In light of campus and national conversations about adult film actress— Belle Knox—several professors, students and sex workers gathered for an academic discussion about local sex workers Wednesday night at the Sanford School of Public Policy.

The panel-led discussion touched on topics including feminism and cultural perceptions of sex. It also examined sex work within historical, societal and economic frameworks. The panelists were Gunther Peck, Fred W. Shaffer Associate Professor of History and Public Policy; Pete Sigal, professor of history; Diane Nelson, professor of cultural anthropology; Luna, a Raleigh-based sex worker; senior Jacob Tobia, Duke Student Government vice president for equity and outreach; and adult film actress Belle Knox, a freshman. The event drew more than 100 attendees.

The goal of the discussion was to initiate a broader conversation about sex and sex work, Peck said.

“We wanted to move beyond one woman’s decision to engage in sex work,” Peck said. “To talk about sex as work immediately ruptures beliefs held dear by many people. To recognize that is to recognize what the stakes are of this conversation.”

The ‘politics of rescue’—or characterization of sex workers as victims—pervade the way in which sexual labor is addressed, Peck said. Such a framework of perception can inhibit positive dialogue by refusing workers the right to narrate their own stories, he noted.

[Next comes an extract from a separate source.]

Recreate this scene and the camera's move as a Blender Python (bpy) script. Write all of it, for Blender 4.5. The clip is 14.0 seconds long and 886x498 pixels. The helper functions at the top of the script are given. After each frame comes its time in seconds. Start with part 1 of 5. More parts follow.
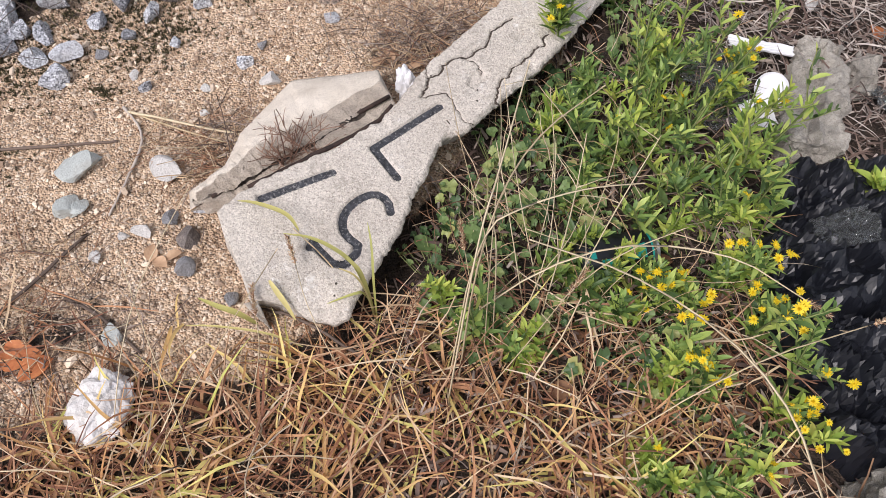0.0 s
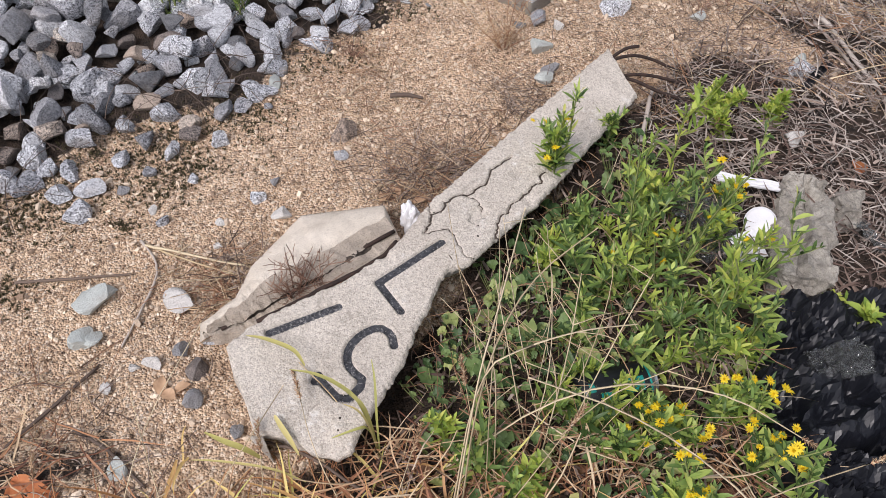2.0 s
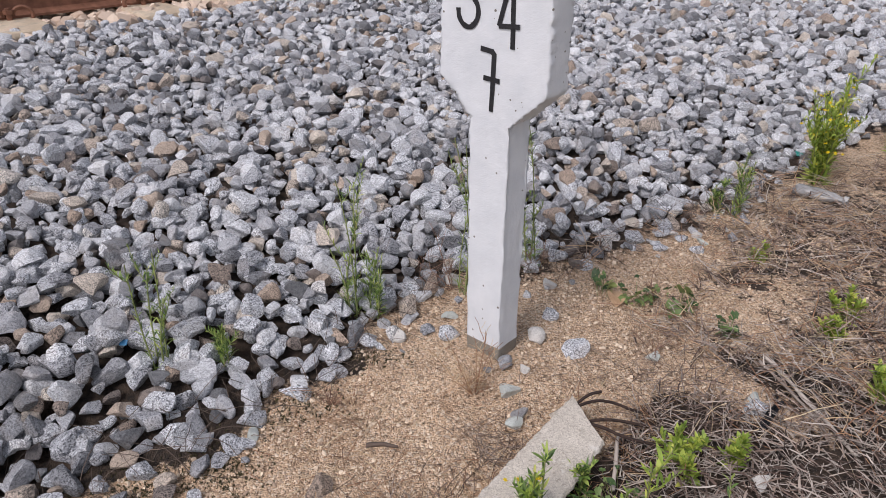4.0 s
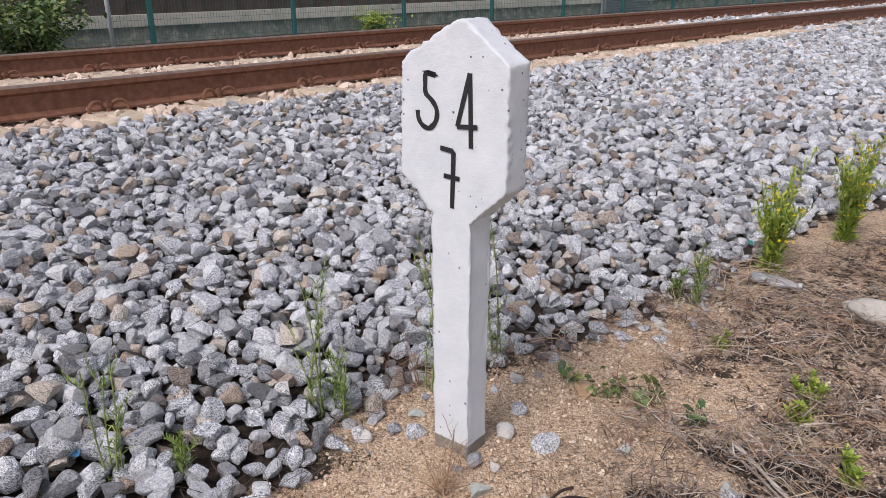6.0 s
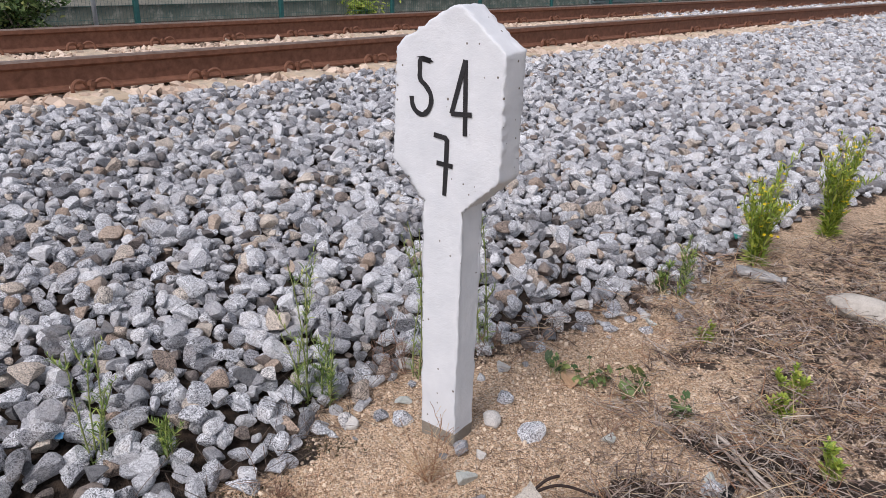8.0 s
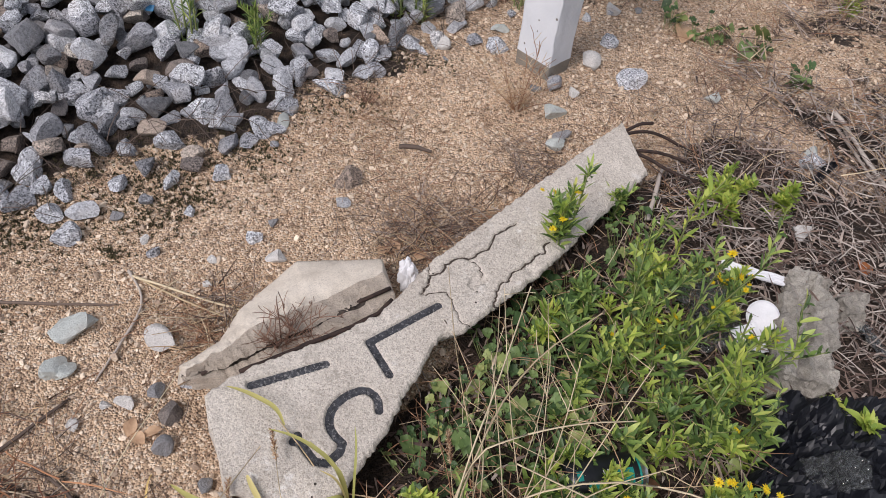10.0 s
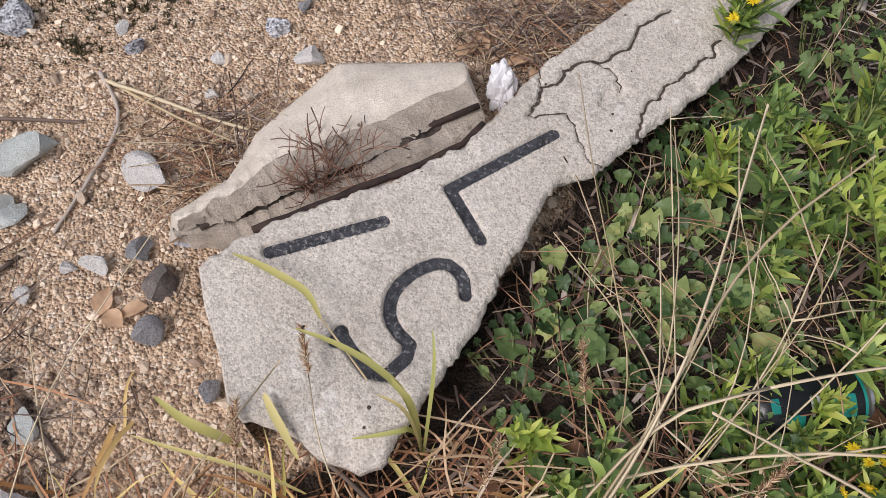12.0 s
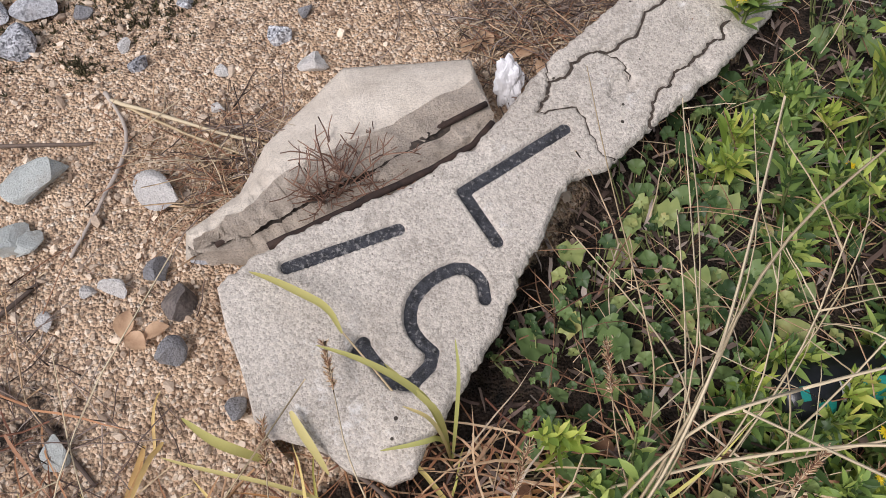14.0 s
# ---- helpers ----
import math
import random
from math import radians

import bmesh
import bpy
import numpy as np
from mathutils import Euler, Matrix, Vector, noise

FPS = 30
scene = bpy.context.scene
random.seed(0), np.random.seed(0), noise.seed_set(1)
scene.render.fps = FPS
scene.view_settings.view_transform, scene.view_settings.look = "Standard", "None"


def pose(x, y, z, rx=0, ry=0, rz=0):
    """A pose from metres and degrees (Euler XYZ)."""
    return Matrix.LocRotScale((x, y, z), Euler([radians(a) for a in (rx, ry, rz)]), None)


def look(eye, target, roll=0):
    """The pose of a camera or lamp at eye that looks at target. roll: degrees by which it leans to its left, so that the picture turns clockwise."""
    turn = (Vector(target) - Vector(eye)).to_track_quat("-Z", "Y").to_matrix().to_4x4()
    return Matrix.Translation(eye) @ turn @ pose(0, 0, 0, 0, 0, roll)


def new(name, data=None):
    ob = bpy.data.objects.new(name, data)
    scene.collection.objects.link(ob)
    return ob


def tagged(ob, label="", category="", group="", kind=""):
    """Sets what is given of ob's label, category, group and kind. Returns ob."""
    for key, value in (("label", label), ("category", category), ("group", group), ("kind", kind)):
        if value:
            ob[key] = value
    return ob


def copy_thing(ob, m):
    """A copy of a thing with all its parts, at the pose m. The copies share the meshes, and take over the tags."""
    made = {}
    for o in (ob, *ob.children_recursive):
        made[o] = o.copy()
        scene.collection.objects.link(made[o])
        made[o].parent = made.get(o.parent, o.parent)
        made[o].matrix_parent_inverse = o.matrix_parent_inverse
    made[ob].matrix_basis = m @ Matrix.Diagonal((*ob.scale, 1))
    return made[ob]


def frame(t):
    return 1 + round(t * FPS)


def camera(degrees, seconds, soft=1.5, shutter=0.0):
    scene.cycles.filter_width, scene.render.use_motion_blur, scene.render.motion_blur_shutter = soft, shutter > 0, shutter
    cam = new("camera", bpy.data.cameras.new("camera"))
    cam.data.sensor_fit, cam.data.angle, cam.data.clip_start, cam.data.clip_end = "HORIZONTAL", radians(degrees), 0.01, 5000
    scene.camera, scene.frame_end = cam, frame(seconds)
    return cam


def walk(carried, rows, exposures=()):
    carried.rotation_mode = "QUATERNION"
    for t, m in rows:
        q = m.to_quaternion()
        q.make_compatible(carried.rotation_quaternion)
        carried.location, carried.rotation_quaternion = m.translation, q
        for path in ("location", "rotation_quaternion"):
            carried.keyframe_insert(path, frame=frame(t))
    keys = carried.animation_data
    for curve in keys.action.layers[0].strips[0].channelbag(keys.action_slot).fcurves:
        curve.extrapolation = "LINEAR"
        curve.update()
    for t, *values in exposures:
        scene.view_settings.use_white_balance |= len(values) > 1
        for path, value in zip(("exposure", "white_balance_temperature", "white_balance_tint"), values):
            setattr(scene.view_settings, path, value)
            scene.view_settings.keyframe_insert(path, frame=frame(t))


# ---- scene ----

Both supporters and critics of Knox have used her to reinforce their own opinions on sex work instead of allowing Knox to voice her own narrative, Sigal said.

Sex work is no different from any other occupation, Luna said. Although sex workers do not always enjoy their work, neither do many people in other jobs, she said. Many women involved in sex work consider their occupation to be the best option in a “cornucopia of sh*t jobs.”

“There’s this bourgeois, feminist idea that you have to like your job,” Luna said. “It’s looking at the situation through a privileged lens, with the assumption that we can all access those dream jobs and earn a living. That’s bullsh*t.”

Sex is a transaction, whether or not it is economic, Tobia said. He noted that exchanging sex for material, career or social gains is not uncommon at Duke. For instance, students may sometimes engage in sex with certain individuals to get into organizations of their choice or gain social capital.

“If we’re going to attack Belle, we have to attack ourselves too,” Tobia said. “We have to think far more about what systems we participate in. It behooves us to stop thinking about ourselves as not sex workers.”

Panelists urged more open discussion of sex work and emphasized that criminalizing and shaming sex workers would not help workers who are currently mistreated.

“No one is willing to consider the lives of the people behind the cameras,” Knox said. “No one wants to consider that we have hopes and dreams and ambitions. No, instead we are hoes and bimbos. I reject this.”

The event was hosted by the Forum for Scholars and Publics and the Program in Women’s Studies.